Data block =

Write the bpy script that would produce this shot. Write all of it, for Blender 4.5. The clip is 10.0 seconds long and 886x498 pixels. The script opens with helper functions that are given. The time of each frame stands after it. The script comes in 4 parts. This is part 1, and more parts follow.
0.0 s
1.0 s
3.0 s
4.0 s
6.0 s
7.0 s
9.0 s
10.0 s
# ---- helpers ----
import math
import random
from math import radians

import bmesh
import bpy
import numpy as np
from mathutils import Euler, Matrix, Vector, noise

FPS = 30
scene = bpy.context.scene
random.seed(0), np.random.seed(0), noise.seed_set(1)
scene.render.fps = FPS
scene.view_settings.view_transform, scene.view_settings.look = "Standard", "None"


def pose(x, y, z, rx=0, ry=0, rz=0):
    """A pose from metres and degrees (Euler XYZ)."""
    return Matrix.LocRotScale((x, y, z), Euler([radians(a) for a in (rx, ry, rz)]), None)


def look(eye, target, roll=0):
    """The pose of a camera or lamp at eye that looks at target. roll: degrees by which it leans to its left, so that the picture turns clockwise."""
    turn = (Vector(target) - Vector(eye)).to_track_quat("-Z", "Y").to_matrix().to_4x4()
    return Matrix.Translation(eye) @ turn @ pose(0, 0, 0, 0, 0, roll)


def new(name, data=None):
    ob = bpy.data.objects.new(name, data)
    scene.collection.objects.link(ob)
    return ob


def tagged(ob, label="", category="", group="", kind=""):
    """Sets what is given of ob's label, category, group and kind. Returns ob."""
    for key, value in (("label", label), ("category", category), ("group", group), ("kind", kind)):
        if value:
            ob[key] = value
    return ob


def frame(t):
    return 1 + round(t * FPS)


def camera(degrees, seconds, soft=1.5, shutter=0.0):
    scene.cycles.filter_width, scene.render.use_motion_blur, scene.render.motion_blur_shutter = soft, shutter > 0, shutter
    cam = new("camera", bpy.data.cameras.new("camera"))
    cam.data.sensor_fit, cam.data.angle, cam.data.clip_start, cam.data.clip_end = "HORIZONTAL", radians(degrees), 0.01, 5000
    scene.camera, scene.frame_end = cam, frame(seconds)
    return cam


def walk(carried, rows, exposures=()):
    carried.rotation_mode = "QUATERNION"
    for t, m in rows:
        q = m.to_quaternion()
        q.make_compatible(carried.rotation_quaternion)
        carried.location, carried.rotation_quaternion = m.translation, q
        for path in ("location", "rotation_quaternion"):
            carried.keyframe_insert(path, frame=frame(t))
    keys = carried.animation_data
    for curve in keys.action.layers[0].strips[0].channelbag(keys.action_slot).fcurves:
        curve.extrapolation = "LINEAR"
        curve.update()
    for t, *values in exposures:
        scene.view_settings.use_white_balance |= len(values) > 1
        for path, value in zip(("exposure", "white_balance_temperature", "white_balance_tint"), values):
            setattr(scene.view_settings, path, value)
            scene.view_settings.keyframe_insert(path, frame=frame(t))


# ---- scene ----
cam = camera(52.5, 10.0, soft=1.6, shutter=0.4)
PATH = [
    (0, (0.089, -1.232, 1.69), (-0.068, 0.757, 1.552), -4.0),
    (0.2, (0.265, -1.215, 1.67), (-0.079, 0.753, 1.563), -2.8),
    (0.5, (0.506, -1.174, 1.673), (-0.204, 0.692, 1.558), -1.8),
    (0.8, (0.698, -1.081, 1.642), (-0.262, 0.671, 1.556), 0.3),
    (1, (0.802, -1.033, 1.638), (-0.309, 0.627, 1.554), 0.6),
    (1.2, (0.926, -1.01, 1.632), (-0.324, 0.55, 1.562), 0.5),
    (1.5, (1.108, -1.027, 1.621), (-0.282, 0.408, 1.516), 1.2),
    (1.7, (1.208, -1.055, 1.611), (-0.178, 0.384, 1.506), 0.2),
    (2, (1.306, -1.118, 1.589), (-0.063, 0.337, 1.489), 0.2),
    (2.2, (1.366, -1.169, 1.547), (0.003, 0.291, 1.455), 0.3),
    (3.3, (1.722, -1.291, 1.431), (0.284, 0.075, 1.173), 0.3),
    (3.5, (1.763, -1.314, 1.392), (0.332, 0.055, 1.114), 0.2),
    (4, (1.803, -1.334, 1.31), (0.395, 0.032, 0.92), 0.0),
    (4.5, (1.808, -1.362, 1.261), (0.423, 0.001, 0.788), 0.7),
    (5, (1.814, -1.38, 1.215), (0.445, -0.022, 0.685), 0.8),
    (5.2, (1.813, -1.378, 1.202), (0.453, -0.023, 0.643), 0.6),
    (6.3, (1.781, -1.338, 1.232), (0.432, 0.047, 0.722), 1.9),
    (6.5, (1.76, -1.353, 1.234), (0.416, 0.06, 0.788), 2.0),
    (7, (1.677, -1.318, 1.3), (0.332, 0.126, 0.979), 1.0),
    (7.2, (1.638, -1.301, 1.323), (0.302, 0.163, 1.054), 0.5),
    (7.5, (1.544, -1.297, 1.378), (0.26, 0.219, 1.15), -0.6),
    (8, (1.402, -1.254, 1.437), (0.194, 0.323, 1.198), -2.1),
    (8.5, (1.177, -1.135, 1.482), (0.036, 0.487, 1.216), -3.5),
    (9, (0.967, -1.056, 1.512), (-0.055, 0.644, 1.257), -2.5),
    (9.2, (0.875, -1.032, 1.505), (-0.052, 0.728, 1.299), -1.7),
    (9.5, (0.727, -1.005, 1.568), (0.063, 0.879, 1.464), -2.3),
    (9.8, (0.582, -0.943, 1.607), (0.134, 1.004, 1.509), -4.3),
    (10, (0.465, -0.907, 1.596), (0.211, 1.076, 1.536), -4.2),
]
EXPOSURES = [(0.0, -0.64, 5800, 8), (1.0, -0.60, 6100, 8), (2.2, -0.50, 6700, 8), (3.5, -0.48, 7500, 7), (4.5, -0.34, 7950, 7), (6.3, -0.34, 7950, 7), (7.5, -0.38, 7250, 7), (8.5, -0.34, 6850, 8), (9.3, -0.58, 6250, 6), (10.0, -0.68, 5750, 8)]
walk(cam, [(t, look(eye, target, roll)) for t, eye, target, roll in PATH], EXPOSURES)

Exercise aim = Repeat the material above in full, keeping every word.

Written solution =
Write the bpy script that would produce this shot. Write all of it, for Blender 4.5. The clip is 10.0 seconds long and 886x498 pixels. The script opens with helper functions that are given. The time of each frame stands after it. The script comes in 4 parts. This is part 1, and more parts follow.
0.0 s
1.0 s
3.0 s
4.0 s
6.0 s
7.0 s
9.0 s
10.0 s
# ---- helpers ----
import math
import random
from math import radians

import bmesh
import bpy
import numpy as np
from mathutils import Euler, Matrix, Vector, noise

FPS = 30
scene = bpy.context.scene
random.seed(0), np.random.seed(0), noise.seed_set(1)
scene.render.fps = FPS
scene.view_settings.view_transform, scene.view_settings.look = "Standard", "None"


def pose(x, y, z, rx=0, ry=0, rz=0):
    """A pose from metres and degrees (Euler XYZ)."""
    return Matrix.LocRotScale((x, y, z), Euler([radians(a) for a in (rx, ry, rz)]), None)


def look(eye, target, roll=0):
    """The pose of a camera or lamp at eye that looks at target. roll: degrees by which it leans to its left, so that the picture turns clockwise."""
    turn = (Vector(target) - Vector(eye)).to_track_quat("-Z", "Y").to_matrix().to_4x4()
    return Matrix.Translation(eye) @ turn @ pose(0, 0, 0, 0, 0, roll)


def new(name, data=None):
    ob = bpy.data.objects.new(name, data)
    scene.collection.objects.link(ob)
    return ob


def tagged(ob, label="", category="", group="", kind=""):
    """Sets what is given of ob's label, category, group and kind. Returns ob."""
    for key, value in (("label", label), ("category", category), ("group", group), ("kind", kind)):
        if value:
            ob[key] = value
    return ob


def frame(t):
    return 1 + round(t * FPS)


def camera(degrees, seconds, soft=1.5, shutter=0.0):
    scene.cycles.filter_width, scene.render.use_motion_blur, scene.render.motion_blur_shutter = soft, shutter > 0, shutter
    cam = new("camera", bpy.data.cameras.new("camera"))
    cam.data.sensor_fit, cam.data.angle, cam.data.clip_start, cam.data.clip_end = "HORIZONTAL", radians(degrees), 0.01, 5000
    scene.camera, scene.frame_end = cam, frame(seconds)
    return cam


def walk(carried, rows, exposures=()):
    carried.rotation_mode = "QUATERNION"
    for t, m in rows:
        q = m.to_quaternion()
        q.make_compatible(carried.rotation_quaternion)
        carried.location, carried.rotation_quaternion = m.translation, q
        for path in ("location", "rotation_quaternion"):
            carried.keyframe_insert(path, frame=frame(t))
    keys = carried.animation_data
    for curve in keys.action.layers[0].strips[0].channelbag(keys.action_slot).fcurves:
        curve.extrapolation = "LINEAR"
        curve.update()
    for t, *values in exposures:
        scene.view_settings.use_white_balance |= len(values) > 1
        for path, value in zip(("exposure", "white_balance_temperature", "white_balance_tint"), values):
            setattr(scene.view_settings, path, value)
            scene.view_settings.keyframe_insert(path, frame=frame(t))


# ---- scene ----
cam = camera(52.5, 10.0, soft=1.6, shutter=0.4)
PATH = [
    (0, (0.089, -1.232, 1.69), (-0.068, 0.757, 1.552), -4.0),
    (0.2, (0.265, -1.215, 1.67), (-0.079, 0.753, 1.563), -2.8),
    (0.5, (0.506, -1.174, 1.673), (-0.204, 0.692, 1.558), -1.8),
    (0.8, (0.698, -1.081, 1.642), (-0.262, 0.671, 1.556), 0.3),
    (1, (0.802, -1.033, 1.638), (-0.309, 0.627, 1.554), 0.6),
    (1.2, (0.926, -1.01, 1.632), (-0.324, 0.55, 1.562), 0.5),
    (1.5, (1.108, -1.027, 1.621), (-0.282, 0.408, 1.516), 1.2),
    (1.7, (1.208, -1.055, 1.611), (-0.178, 0.384, 1.506), 0.2),
    (2, (1.306, -1.118, 1.589), (-0.063, 0.337, 1.489), 0.2),
    (2.2, (1.366, -1.169, 1.547), (0.003, 0.291, 1.455), 0.3),
    (3.3, (1.722, -1.291, 1.431), (0.284, 0.075, 1.173), 0.3),
    (3.5, (1.763, -1.314, 1.392), (0.332, 0.055, 1.114), 0.2),
    (4, (1.803, -1.334, 1.31), (0.395, 0.032, 0.92), 0.0),
    (4.5, (1.808, -1.362, 1.261), (0.423, 0.001, 0.788), 0.7),
    (5, (1.814, -1.38, 1.215), (0.445, -0.022, 0.685), 0.8),
    (5.2, (1.813, -1.378, 1.202), (0.453, -0.023, 0.643), 0.6),
    (6.3, (1.781, -1.338, 1.232), (0.432, 0.047, 0.722), 1.9),
    (6.5, (1.76, -1.353, 1.234), (0.416, 0.06, 0.788), 2.0),
    (7, (1.677, -1.318, 1.3), (0.332, 0.126, 0.979), 1.0),
    (7.2, (1.638, -1.301, 1.323), (0.302, 0.163, 1.054), 0.5),
    (7.5, (1.544, -1.297, 1.378), (0.26, 0.219, 1.15), -0.6),
    (8, (1.402, -1.254, 1.437), (0.194, 0.323, 1.198), -2.1),
    (8.5, (1.177, -1.135, 1.482), (0.036, 0.487, 1.216), -3.5),
    (9, (0.967, -1.056, 1.512), (-0.055, 0.644, 1.257), -2.5),
    (9.2, (0.875, -1.032, 1.505), (-0.052, 0.728, 1.299), -1.7),
    (9.5, (0.727, -1.005, 1.568), (0.063, 0.879, 1.464), -2.3),
    (9.8, (0.582, -0.943, 1.607), (0.134, 1.004, 1.509), -4.3),
    (10, (0.465, -0.907, 1.596), (0.211, 1.076, 1.536), -4.2),
]
EXPOSURES = [(0.0, -0.64, 5800, 8), (1.0, -0.60, 6100, 8), (2.2, -0.50, 6700, 8), (3.5, -0.48, 7500, 7), (4.5, -0.34, 7950, 7), (6.3, -0.34, 7950, 7), (7.5, -0.38, 7250, 7), (8.5, -0.34, 6850, 8), (9.3, -0.58, 6250, 6), (10.0, -0.68, 5750, 8)]
walk(cam, [(t, look(eye, target, roll)) for t, eye, target, roll in PATH], EXPOSURES)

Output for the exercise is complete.